Le second volet sanctionne toute entité étrangère qui vend, livre, fournit des pièces ou des services au secteur automobile iranien.
Or, il se trouve que la France est (était) le principal acteur étranger dans ce secteur en Iran, et il s’agit bel et bien d’une concurrence déloyale vis à vis de l’industrie automobile française.
Prenons le cas de Peugeot
Jusqu’en 2010-2011, Automobiles Peugeot assemblaient 400 000 véhicules par an dans les usines iraniennes. La grande majorité des pièces nécessaires à ces assemblages provenaient des usines françaises du groupe Peugeot. Début 2012, General Motors entre au capital de Automobiles Peugeot, à hauteur de 7%, à condition que Peugot se retire du marché iranien, ce qui fut fait, entraînant la perte de millions d’heures de travail, la fermeture de sites industriels et la cohorte de chômeurs qui va avec.
Dans le même temps, General Motors prenait des contacts avec les industriels iraniens de l’automobile, anciens partenaires de PSA (Iran Khodro et Saipa), afin de préparer une intense coopération industrielle dès que les circonstances le permettraient !!
Restait à traiter le cas de Renault, qui assemblait environ 100 000 véhicules « Logan » par an en Iran, avec moins d’impacts sur l’industrie française, les pièces provenant, pour majeure partie, des usines roumaines du groupe Renault (Dacia). Le 16 juillet dernier, le puissant lobby « United Against Nuclear Iran » a adressé à Renault une sommation de se retirer d’Iran sous peine de sanctions américaines.
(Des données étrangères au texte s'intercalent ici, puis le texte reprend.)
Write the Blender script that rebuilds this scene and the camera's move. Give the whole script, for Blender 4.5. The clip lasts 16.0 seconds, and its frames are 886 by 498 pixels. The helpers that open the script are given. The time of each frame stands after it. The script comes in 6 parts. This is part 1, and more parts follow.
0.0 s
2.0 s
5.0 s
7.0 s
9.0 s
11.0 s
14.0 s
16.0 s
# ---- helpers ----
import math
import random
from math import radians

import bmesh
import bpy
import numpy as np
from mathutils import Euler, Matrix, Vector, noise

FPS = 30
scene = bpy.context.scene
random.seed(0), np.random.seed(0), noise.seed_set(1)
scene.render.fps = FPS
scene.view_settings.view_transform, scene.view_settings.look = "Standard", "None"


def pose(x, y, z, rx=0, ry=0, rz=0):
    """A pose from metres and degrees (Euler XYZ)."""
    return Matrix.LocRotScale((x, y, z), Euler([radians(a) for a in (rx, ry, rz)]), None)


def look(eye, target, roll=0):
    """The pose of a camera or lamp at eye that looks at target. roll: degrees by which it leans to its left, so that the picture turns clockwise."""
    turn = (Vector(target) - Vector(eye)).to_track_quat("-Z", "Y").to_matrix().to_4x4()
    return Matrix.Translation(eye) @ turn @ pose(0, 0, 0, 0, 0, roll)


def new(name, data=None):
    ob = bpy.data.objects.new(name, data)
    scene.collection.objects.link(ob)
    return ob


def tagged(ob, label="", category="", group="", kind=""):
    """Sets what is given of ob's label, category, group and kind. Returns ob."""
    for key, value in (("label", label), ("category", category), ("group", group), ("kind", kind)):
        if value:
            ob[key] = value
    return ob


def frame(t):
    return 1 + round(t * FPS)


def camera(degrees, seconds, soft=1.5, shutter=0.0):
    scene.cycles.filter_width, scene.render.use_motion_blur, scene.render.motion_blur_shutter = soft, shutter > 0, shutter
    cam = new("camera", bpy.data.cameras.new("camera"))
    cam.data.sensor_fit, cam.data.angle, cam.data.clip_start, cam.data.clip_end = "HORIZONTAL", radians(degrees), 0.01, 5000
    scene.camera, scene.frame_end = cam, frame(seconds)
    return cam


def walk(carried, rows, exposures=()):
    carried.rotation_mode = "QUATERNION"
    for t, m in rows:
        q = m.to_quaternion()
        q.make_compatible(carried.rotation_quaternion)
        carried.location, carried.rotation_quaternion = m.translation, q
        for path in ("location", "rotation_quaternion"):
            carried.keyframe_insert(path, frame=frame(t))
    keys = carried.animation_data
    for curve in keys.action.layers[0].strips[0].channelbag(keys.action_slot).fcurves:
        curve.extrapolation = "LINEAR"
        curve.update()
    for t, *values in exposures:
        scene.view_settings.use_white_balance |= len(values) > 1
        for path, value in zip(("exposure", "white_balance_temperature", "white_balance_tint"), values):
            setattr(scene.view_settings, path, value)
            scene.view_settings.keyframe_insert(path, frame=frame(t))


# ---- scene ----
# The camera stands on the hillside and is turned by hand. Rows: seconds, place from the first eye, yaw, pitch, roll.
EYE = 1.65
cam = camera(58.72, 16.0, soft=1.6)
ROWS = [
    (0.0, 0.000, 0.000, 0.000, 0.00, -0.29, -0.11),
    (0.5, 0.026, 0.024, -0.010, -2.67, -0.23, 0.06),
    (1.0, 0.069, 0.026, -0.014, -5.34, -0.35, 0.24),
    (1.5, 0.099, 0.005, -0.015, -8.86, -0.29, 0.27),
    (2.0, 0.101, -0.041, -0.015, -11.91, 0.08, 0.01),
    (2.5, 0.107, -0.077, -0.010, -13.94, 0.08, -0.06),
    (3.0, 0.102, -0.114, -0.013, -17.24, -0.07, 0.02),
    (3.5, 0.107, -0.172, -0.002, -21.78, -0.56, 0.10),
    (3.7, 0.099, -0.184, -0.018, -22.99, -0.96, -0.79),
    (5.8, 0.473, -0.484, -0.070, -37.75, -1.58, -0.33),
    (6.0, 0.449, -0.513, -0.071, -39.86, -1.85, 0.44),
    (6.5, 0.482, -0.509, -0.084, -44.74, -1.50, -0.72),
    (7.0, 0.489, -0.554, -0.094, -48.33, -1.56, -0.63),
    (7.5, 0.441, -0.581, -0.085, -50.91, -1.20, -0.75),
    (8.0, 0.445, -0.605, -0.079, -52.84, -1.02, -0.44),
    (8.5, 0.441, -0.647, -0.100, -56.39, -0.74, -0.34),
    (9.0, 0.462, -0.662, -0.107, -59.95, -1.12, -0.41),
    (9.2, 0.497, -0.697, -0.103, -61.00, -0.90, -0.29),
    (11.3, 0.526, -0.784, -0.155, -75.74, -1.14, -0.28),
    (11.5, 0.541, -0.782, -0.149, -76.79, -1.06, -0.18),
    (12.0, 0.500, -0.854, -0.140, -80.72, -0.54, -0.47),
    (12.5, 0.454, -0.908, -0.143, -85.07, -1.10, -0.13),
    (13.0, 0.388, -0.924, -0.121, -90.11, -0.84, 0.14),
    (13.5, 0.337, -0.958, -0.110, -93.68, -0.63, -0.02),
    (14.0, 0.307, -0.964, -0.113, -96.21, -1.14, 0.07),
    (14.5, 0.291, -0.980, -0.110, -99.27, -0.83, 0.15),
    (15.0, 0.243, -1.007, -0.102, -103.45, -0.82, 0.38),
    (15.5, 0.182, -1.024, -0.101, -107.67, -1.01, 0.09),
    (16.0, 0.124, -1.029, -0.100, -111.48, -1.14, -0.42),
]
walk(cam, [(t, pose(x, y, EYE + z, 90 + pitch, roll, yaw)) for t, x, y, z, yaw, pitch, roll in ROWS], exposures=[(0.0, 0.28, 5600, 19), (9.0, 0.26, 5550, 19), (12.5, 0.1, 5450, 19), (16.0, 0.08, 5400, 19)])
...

Sommation confirmée par Carlos Tavares, directeur général de Renault.
Alors, me direz vous, quelles relations entre cette forme de concurrence déloyale de la part des américains et les contacts exploratoires qui sont en train de se nouer ?
Avec Total, pour l’industrie pétrolière et gazière, PSA et Renault pour l’industrie automobile, ce sont des pans entiers de concurrence, sur le marché iranien, que les américains sont en train de « purger », dans l’optique où, un rapprochement viendrait à s’opérer entre Washington et Téhéran. Les Anglais pour lesquels -pour des raisons historiques-, tout ce qui concerne l’Iran ne laisse pas indifférent, sont prêts à « prendre le train en marche ». William Hague, Ministre des Affaires Étrangères Anglais, déclarait ces derniers jours que le Royaume-Uni souhaite un rétablissement, par étapes, de ses relations avec l’Iran. Il montre par cette déclaration que l’Angleterre ne veut pas rester à l’écart d’un processus qui débuterait.
A l’heure où, dans notre pays, le moindre emploi à sauver relève du parcours du combattant, le silence assourdissant de nos gouvernants, en la matière, a de quoi intriguer.